The biggest single cost in domestic or commercial egg production is hen food. Layers pellets have been formulated to supply all of the energy, protein, mineral and vitamin needs of the laying hen; assuming the hen is kept in a cage. But my hens spend most of the day foraging for animal and vegetable material so there must be scope for reducing the feed cost, or so I thought.
In the literature on poultry behaviour and nutrition there is convincing evidence that given a choice of feeds then hens will select a diet that adequately meets their nutritional needs, that they exhibit, "nutritional wisdom".
So.... I thought that if I offered the hens ad lib access to
layer's pellets high in energy, protein, minerals and vitamins alongside cheaper grain such as oats they would select their optimum diet and that it would be cheaper than layer's pellets alone.

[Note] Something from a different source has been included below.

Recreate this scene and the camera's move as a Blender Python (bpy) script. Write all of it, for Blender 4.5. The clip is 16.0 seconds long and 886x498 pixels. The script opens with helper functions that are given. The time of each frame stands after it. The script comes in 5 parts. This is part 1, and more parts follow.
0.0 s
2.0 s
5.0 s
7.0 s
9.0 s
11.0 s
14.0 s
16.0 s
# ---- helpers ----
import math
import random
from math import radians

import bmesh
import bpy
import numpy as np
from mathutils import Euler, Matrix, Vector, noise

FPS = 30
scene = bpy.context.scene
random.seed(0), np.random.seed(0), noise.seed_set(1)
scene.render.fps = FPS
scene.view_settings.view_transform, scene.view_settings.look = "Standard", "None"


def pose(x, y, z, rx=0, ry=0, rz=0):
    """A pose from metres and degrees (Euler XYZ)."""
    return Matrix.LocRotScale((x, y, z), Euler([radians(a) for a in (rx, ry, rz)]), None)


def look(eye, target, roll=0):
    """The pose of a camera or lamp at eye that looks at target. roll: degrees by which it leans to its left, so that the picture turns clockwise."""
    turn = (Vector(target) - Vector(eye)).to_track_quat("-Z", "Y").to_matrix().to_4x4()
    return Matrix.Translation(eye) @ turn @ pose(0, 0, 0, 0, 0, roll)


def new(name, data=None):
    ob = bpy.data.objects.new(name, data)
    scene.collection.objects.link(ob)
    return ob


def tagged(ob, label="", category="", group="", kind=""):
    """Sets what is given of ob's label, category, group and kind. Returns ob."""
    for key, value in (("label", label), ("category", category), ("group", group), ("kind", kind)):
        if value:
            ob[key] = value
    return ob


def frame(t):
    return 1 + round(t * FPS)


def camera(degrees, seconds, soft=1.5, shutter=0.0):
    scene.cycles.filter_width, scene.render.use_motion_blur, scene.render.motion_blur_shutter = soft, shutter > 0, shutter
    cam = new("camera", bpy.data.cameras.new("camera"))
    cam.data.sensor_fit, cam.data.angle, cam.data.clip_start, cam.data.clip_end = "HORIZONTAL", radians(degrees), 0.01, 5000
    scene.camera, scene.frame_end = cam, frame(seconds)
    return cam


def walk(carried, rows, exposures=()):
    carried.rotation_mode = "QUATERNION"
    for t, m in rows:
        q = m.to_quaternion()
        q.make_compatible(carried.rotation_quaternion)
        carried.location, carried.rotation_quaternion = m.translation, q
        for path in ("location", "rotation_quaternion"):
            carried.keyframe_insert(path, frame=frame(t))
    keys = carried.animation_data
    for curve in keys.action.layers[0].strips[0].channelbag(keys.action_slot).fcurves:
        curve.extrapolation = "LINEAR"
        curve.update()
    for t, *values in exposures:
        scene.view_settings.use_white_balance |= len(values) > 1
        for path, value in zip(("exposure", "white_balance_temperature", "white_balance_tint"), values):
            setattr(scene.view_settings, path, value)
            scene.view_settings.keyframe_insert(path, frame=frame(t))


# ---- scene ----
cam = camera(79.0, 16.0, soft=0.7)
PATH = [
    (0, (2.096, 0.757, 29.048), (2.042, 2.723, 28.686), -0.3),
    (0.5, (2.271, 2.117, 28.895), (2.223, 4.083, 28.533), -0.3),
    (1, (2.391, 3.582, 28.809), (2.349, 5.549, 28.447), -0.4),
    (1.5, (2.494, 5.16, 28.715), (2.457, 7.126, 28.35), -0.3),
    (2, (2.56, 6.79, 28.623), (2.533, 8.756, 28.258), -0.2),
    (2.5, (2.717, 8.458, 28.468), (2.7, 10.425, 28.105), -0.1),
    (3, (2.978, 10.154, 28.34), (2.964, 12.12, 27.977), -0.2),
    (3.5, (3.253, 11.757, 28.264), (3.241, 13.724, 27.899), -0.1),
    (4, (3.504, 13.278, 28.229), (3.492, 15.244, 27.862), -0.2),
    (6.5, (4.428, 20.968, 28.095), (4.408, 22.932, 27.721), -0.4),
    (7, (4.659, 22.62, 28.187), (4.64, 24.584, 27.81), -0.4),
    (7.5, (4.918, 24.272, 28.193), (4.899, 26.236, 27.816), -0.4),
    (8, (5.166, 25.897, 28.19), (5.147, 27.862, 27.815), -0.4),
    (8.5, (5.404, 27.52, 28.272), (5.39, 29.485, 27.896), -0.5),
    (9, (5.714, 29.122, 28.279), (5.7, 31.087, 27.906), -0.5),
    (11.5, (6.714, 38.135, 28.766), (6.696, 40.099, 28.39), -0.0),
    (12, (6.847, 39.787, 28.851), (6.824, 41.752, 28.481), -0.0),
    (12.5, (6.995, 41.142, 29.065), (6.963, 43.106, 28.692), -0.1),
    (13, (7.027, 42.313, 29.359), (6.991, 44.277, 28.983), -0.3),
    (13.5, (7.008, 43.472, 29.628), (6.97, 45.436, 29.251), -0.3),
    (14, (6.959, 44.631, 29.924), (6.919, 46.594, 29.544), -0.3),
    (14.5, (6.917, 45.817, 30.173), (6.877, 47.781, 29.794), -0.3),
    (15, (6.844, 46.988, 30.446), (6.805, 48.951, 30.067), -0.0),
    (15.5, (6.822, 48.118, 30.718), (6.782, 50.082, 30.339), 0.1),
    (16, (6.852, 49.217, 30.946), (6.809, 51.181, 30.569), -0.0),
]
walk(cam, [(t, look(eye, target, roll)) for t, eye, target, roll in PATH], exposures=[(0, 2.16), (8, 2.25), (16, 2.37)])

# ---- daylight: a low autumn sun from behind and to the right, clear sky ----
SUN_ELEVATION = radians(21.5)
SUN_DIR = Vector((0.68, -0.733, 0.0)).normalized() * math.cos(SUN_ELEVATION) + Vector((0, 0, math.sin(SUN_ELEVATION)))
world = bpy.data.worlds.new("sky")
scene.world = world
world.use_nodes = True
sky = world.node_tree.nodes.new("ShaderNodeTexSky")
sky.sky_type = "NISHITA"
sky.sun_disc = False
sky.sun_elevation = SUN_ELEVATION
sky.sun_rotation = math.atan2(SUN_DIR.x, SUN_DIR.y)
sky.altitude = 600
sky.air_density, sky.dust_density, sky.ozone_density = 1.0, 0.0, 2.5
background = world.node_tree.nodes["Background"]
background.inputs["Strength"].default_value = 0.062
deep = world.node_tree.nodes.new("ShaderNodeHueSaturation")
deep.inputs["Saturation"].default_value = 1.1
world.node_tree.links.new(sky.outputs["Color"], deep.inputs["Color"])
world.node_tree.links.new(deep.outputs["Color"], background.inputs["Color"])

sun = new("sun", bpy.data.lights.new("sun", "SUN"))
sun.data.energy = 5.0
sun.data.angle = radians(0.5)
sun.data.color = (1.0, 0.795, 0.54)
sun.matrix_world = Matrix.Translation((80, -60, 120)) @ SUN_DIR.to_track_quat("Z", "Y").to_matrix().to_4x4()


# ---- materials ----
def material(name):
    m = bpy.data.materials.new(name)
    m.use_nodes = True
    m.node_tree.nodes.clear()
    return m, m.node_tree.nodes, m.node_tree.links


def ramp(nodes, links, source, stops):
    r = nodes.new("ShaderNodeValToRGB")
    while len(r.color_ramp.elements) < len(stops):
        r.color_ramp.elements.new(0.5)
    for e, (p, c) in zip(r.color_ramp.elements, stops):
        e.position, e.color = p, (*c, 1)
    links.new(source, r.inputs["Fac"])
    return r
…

|Mixed grain - wheat, maize and oats|
Not so! Its hard to believe but straight grain is actually more expensive than scientifically formulated and manufactured layers pellets. Layer's pellets cost 46.6p/kg , mixed grain 46.9p/kg and oats 50.5p/kg.On close examination the grains in the "mixed grain" are the poorest quality; small, shrivelled and cracked so it must be highly profitable to sell this at the same price as layers pellets. I can't think of any other reason why a manufactured product with imported ingredients, expensive processing and computerised formulation costs less than a basic raw material which is largely unchanged after it leaves the combine harvester here in Scotland?
I may have to go back to mincing and cooking domestic vegetable waste in a big iron pot; bread, potato peelings and cabbage, to reduce the feed bill.